MariaDB upgrades to PCRE-8.34

Today we upgraded the PCRE library bundled with MariaDB-10.0 to PCRE-8.34. This PCRE release includes some improvements, fixes for better stability and performance, and gives more compatibility with the Perl regular expressions.

I’d like to give details on the PCRE changes that especially affected MariaDB.

PCRE now includes support for [[:<:]] and [[:>:]]  as used in the BSD POSIX library (written by Henry Spencer) to mean “start of word” and “end of word“, respectively. This is a good news for those project (like MariaDB) migrating from the Henry Spencer’s library to PCRE, as this non-standard syntax seemed to be used quite widely. Many thanks to Philip Hazel and the PCRE team who kindly added this extension into PCRE and who gave us a patch before the final 8.34 release, so we were able to fix an incompatibility with MySQL RLIKE earlier (see “MDEV-5357 REGEXP word boundaries don’t work“, fixed in Maria-10.0.7).

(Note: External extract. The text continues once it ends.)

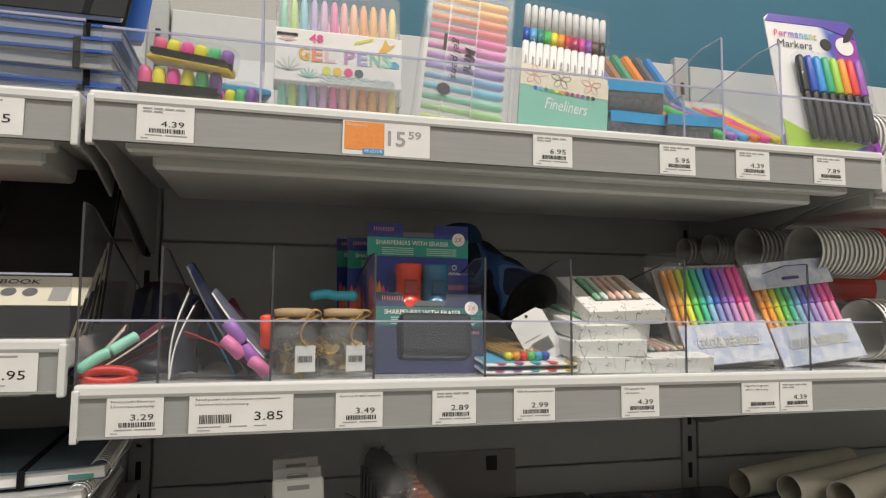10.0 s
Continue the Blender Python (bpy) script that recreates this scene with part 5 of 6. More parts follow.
part("card", sheet(lambda u, v: Vector((0.100 + 0.080 * u, 0.018 + 0.03 * v, Z[4] + 0.052 - 0.045 * u ** 1.3 + 0.012 * v - 0.020 * v * (1 - u))), 14, 6, 0.001), ink((0.42, 0.03, 0.05)), rc, smooth=True)


def clip_jar(x, y):
    j = thing("jar", "small glass jar of gold binder clips tied with jute twine", "jar", pose(x, y, Z[4]), group="jars of clips")
    r = 0.0275
    part("glass", lathe([(r * 0.85, 0.0), (r, 0.004), (r, 0.042), (r * 0.93, 0.052), (r * 0.74, 0.060), (r * 0.74, 0.066), (r * 0.70, 0.066), (r * 0.70, 0.058), (r * 0.9, 0.050), (r * 0.96, 0.042), (r * 0.96, 0.005), (r * 0.8, 0.003)], 28), GLASS, j, smooth=True, shadow=False)
    part("lid", lathe([(r * 0.76, 0.0665), (r * 0.82, 0.068), (r * 0.80, 0.0745), (r * 0.5, 0.076)], 24), KRAFT, j, "kraft paper lid", smooth=True)
    part("twine", T([(r * 0.86 * math.cos(t), r * 0.86 * math.sin(t), 0.063 + 0.001 * math.sin(5 * t)) for t in [2 * math.pi * i / 28 for i in range(29)]], 0.0016, 6), TWINE, j, smooth=True)
    part("bow", T(curve_pts([(0.010, -r, 0.062), (0.020, -r - 0.003, 0.074), (0.027, -r + 0.002, 0.070), (0.012, -r - 0.001, 0.061), (0.006, -r - 0.002, 0.046), (0.012, -r - 0.002, 0.036)]), 0.0013, 6), TWINE, j, smooth=True)
    k = random.Random(int(x * 999))
    for i in range(9):
        a, z = k.uniform(0, 6.28), k.uniform(0.008, 0.042)
        c = Vector((0.016 * math.cos(a), 0.016 * math.sin(a), z))
        m = Matrix.Translation(c) @ Euler((k.uniform(0, 6), k.uniform(0, 6), k.uniform(0, 6))).to_matrix().to_4x4()
        cl = part("binder_clip", outline([(-0.006, 0), (0.006, 0), (0.0015, 0.009), (-0.0015, 0.009)], 0.011, m), GOLDMETAL, j)
        part("wire", T([m @ Vector(q) for q in ((-0.003, 0.002, 0.009), (-0.004, 0.003, 0.020), (0.004, 0.003, 0.020), (0.003, 0.002, 0.009))], 0.0009, 6), GOLDMETAL, cl, smooth=True)
    lab = part("label", outline([(-0.012, 0.008), (0.011, 0.008), (0.011, 0.036), (-0.012, 0.036)], 0.0005, pose(0.012, -r - 0.0012, 0, 0, 0, 18)), CARD, j, "white barcode label")
    bars = bmnew()
    for i in range(12):
        box(bars, -0.009 + 0.0014 * i, -0.009 + 0.0014 * i + (0.0004, 0.0007)[i % 2], -0.0004, 0.0001, 0.018, 0.025)
    bars.transform(pose(0.012, -r - 0.0014, 0, 0, 0, 18))
    tagged(part("barcode", bars, INK, lab), kind="stuff")
    return j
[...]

PCRE-8.33 has also fixed a crash caused by stack overrun in pcre_compile() in cases when the pattern contains a very deep level of nested parenthesis. PCRE now has a compile-time limit (250 by default) on the depth of nesting of parentheses. This works perfectly fine with programs using the OS default stack size settings, and instead of crashing, pcre_compile() now returns an error safely. However, unfortunately, this new limit did not help us, because MariaDB uses a smaller individual thread stack size, needed to handle dozen thousands concurrent connections and controlled by the @@thread_stack MariaDB system variable with the default value of 288Kb (versus the default Posix thread stack size of 8Mb). With the default @@thread_stack=288Kb, MariaDB still would crash with the verbatim copy of PCRE-8.34 on a query like this:

SELECT 'a' RLIKE REPEAT('(', 1000);

The exact number that would hit the crash might vary on different operating systems. It was about 210 during my tests on a Fedora box, which a little bit smaller than the new PCRE default limit

To prevent the crash we had to keep our patch that adds a callback function into PCRE. See pcre/mariadb-patches/pcre_stack_guard.diff for details. pcre_compile() calls this callback function every time when a parenthesis is met in the regular expression pattern, before going into the next recursion level. If the thread stack size gets dangerously small, mysqld indicates this by the callback function result, pcre_compile() returns with an error, and the entire SQL query display the error message:

mysql> SELECT 'a' RLIKE REPEAT('(',1000);
ERROR 1436 (HY000): Thread stack overrun:
263672 bytes used of a 294912 byte stack, and 32000 bytes needed.
Use 'mysqld --thread_stack=#' to specify a bigger stack

If you give more stack size by starting mysqld with say --thread-stack=589824, threads don’t run out of stack too early, so the compiled PCRE limit is hit instead, which is indicated by a different error message:

mysql> SELECT 'a' RLIKE REPEAT('(',1000);
ERROR 1139 (42000): Got error 'parentheses are too deeply nested at offset 251' from regexp

We’ll be watching if the future versions of PCRE add some built-in means to control the used stack size. In the meanwhile, we’ll have to keep compiling the bundled patched version even though if PCRE is installed in the system.

Please see http://www.pcre.org/changelog.txt for the full list of changes in PCRE-8.34. We’d like to thank the PCRE team for a good release.